• _SUPPLIED DATA_:
○ ○ ○ ○ ○ ○ ○
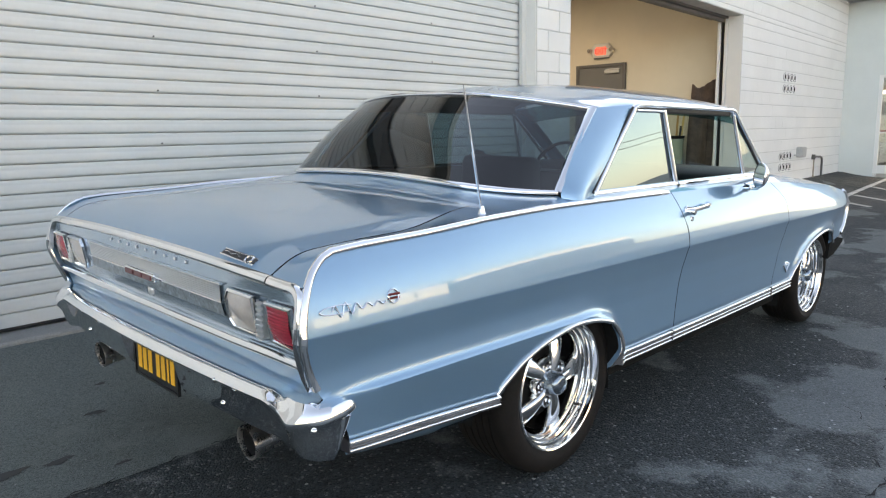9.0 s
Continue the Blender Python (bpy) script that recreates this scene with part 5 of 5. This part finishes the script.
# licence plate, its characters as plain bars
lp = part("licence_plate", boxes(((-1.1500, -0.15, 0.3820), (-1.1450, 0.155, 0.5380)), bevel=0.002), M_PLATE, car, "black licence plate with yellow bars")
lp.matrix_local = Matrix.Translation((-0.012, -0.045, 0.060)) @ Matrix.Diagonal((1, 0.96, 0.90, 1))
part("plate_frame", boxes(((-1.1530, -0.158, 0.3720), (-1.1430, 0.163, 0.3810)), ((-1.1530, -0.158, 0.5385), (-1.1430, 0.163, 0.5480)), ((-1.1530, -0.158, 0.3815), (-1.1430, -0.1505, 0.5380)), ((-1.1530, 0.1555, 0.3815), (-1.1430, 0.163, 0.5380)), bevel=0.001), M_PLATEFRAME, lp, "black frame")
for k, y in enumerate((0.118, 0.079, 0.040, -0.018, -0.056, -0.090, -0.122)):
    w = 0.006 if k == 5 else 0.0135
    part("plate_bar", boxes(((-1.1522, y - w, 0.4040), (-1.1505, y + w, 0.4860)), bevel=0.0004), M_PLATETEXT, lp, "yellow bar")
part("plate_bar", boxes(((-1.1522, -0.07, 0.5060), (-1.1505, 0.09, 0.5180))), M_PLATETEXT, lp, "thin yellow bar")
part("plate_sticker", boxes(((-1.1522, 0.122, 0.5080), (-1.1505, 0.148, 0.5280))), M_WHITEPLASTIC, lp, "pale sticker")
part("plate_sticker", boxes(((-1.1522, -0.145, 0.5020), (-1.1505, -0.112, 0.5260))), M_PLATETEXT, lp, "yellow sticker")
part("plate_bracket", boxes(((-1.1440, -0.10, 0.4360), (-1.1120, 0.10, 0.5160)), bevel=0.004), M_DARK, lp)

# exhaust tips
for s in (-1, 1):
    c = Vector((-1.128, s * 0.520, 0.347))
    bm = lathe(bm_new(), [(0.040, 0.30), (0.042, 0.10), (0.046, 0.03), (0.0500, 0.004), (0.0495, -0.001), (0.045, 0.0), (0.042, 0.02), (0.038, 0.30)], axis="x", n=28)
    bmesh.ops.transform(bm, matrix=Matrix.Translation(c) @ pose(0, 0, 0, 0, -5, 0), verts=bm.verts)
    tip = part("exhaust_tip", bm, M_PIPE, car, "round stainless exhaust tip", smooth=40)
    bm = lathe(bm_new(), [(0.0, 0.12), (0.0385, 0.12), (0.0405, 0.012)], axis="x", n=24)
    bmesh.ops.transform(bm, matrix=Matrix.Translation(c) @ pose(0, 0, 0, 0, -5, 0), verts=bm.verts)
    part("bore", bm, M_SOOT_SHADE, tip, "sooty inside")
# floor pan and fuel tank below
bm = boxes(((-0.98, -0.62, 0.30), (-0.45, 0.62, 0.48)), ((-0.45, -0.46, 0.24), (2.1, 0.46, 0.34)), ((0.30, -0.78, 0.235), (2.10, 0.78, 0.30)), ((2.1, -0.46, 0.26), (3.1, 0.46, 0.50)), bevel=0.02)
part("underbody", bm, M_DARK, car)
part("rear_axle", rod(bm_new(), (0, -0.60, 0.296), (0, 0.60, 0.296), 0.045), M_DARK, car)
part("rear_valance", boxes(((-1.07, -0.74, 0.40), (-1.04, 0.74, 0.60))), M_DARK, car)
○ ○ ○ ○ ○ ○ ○
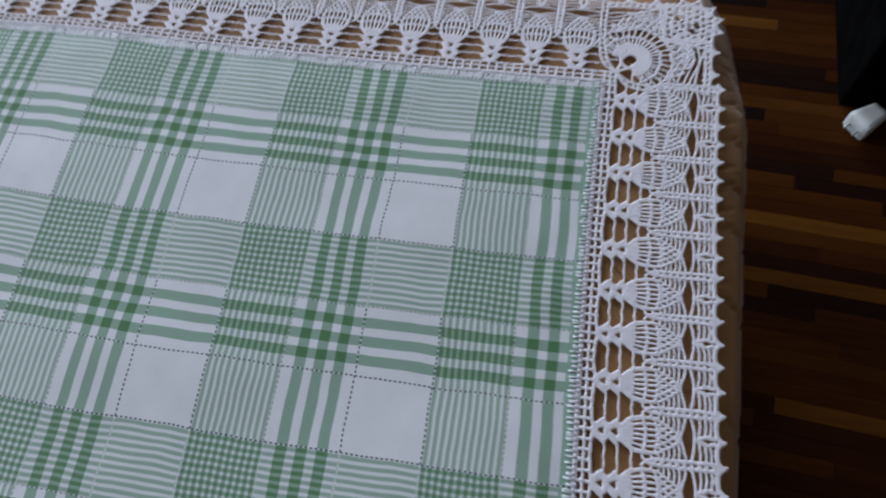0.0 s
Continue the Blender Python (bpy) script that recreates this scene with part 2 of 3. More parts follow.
○ ○ ○ ○ ○ ○ ○
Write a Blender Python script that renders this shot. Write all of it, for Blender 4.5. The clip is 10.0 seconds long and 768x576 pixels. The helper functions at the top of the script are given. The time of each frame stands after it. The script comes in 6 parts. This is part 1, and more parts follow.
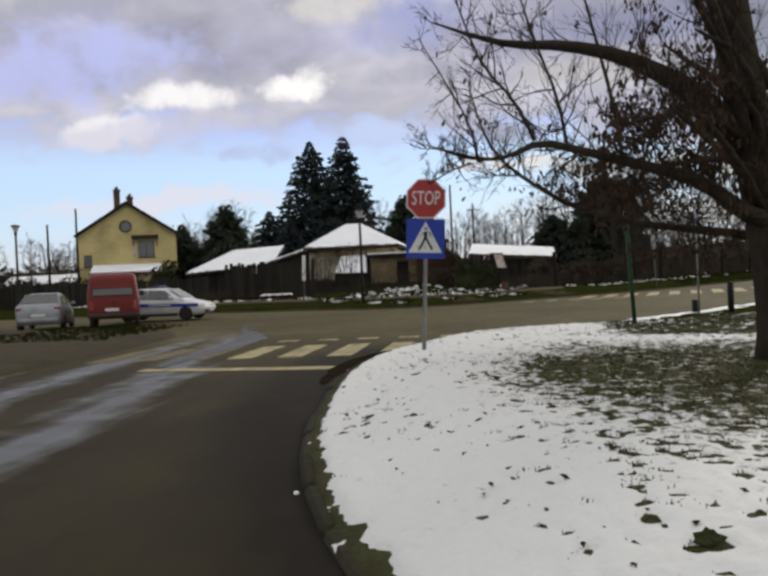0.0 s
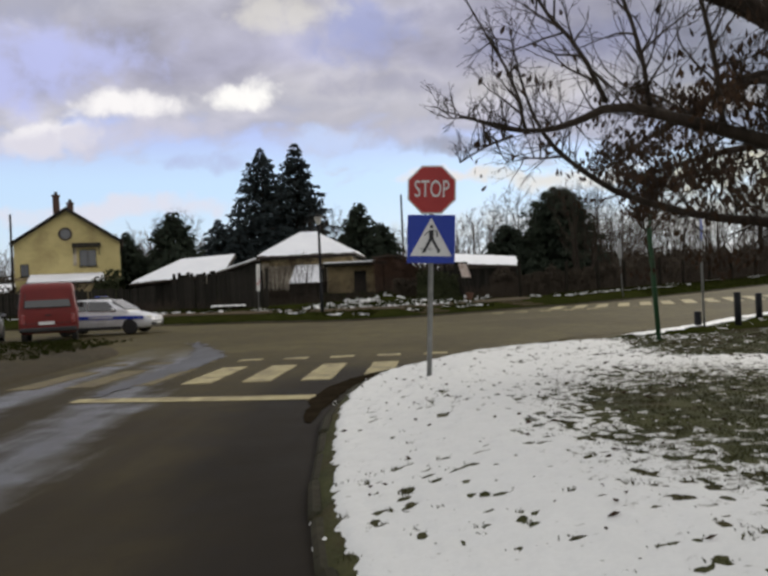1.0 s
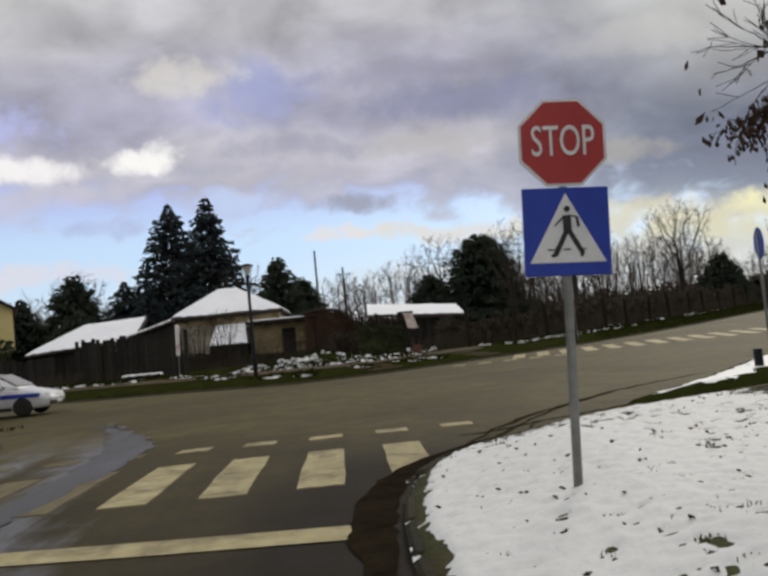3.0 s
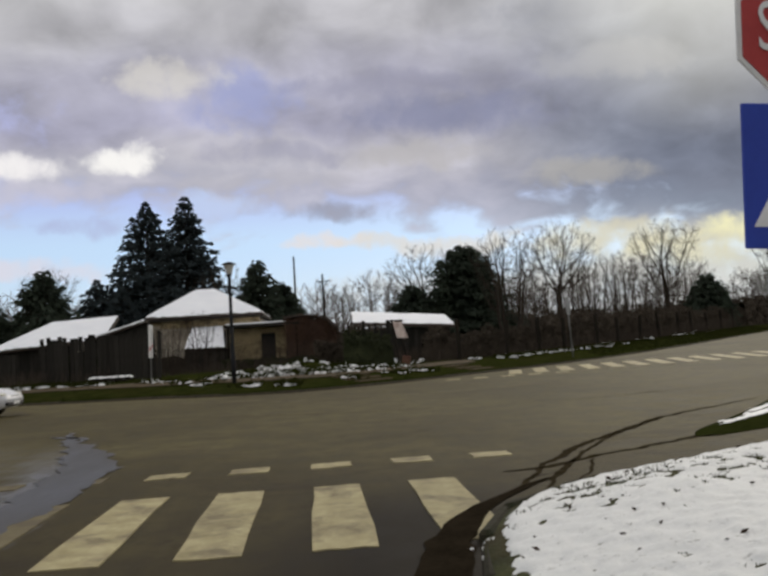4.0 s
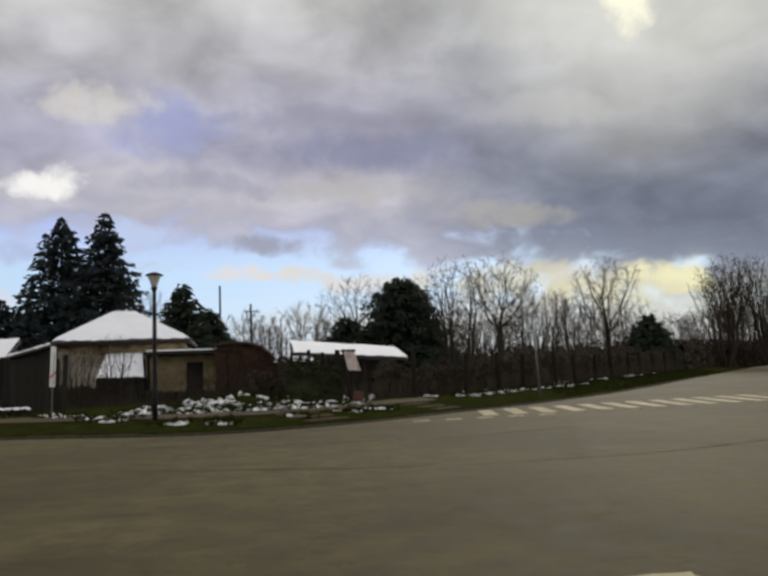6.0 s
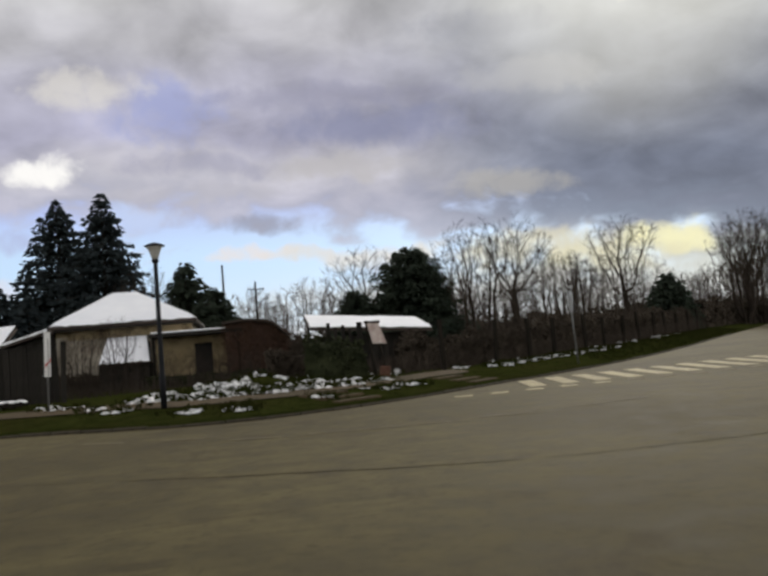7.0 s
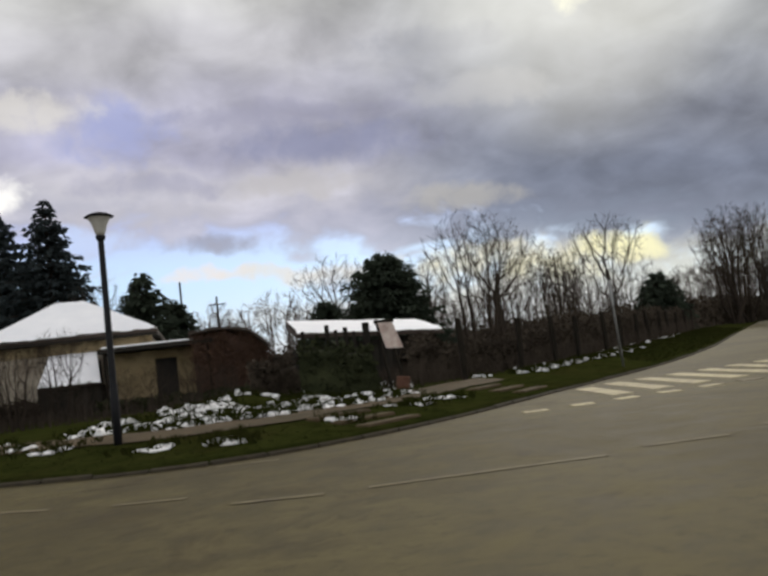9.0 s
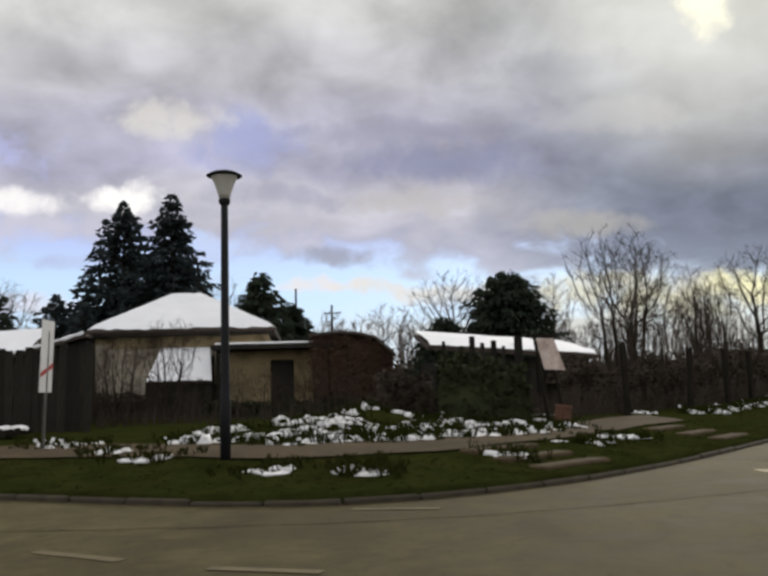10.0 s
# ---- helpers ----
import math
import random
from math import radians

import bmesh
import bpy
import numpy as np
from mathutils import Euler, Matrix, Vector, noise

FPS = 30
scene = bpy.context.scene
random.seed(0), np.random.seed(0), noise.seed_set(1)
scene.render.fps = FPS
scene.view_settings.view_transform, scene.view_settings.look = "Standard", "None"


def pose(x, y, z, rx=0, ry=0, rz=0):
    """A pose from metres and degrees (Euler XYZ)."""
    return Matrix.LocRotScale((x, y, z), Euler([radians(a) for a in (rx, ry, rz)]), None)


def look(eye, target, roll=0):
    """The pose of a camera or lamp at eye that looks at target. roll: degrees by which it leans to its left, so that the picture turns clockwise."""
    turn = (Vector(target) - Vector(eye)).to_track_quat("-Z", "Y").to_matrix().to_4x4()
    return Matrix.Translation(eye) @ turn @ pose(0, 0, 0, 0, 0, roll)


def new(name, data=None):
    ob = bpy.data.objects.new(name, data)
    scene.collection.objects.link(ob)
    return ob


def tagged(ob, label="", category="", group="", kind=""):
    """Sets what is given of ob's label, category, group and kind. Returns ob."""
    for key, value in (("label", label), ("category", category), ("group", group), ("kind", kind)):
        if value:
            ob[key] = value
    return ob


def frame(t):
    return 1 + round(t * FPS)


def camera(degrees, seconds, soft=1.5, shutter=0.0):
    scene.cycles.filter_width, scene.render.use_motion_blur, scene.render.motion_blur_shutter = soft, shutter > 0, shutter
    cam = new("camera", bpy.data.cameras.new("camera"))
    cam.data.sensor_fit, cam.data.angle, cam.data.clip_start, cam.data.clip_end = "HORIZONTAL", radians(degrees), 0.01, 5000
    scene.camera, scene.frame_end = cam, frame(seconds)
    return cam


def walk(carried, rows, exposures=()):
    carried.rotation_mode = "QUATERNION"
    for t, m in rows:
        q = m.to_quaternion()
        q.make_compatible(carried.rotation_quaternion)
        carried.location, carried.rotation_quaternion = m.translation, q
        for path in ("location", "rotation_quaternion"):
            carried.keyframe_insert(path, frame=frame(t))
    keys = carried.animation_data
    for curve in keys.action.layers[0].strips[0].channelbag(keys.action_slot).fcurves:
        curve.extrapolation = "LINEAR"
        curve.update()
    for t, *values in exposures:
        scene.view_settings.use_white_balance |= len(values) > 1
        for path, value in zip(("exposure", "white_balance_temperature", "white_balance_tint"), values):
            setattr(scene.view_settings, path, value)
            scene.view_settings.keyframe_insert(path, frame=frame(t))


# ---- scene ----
○ ○ ○ ○ ○ ○ ○
• _EXERCISE PROMPT_:
Out of the data above, set down the lines from the one with "radians(degrees), 0.01, 5000" to the one with "for curve in", both included, exactly as written and with no additions.

• _OUTPUT FOR THIS TASK_:
    cam.data.sensor_fit, cam.data.angle, cam.data.clip_start, cam.data.clip_end = "HORIZONTAL", radians(degrees), 0.01, 5000
    scene.camera, scene.frame_end = cam, frame(seconds)
    return cam


def walk(carried, rows, exposures=()):
    carried.rotation_mode = "QUATERNION"
    for t, m in rows:
        q = m.to_quaternion()
        q.make_compatible(carried.rotation_quaternion)
        carried.location, carried.rotation_quaternion = m.translation, q
        for path in ("location", "rotation_quaternion"):
            carried.keyframe_insert(path, frame=frame(t))
    keys = carried.animation_data
    for curve in keys.action.layers[0].strips[0].channelbag(keys.action_slot).fcurves:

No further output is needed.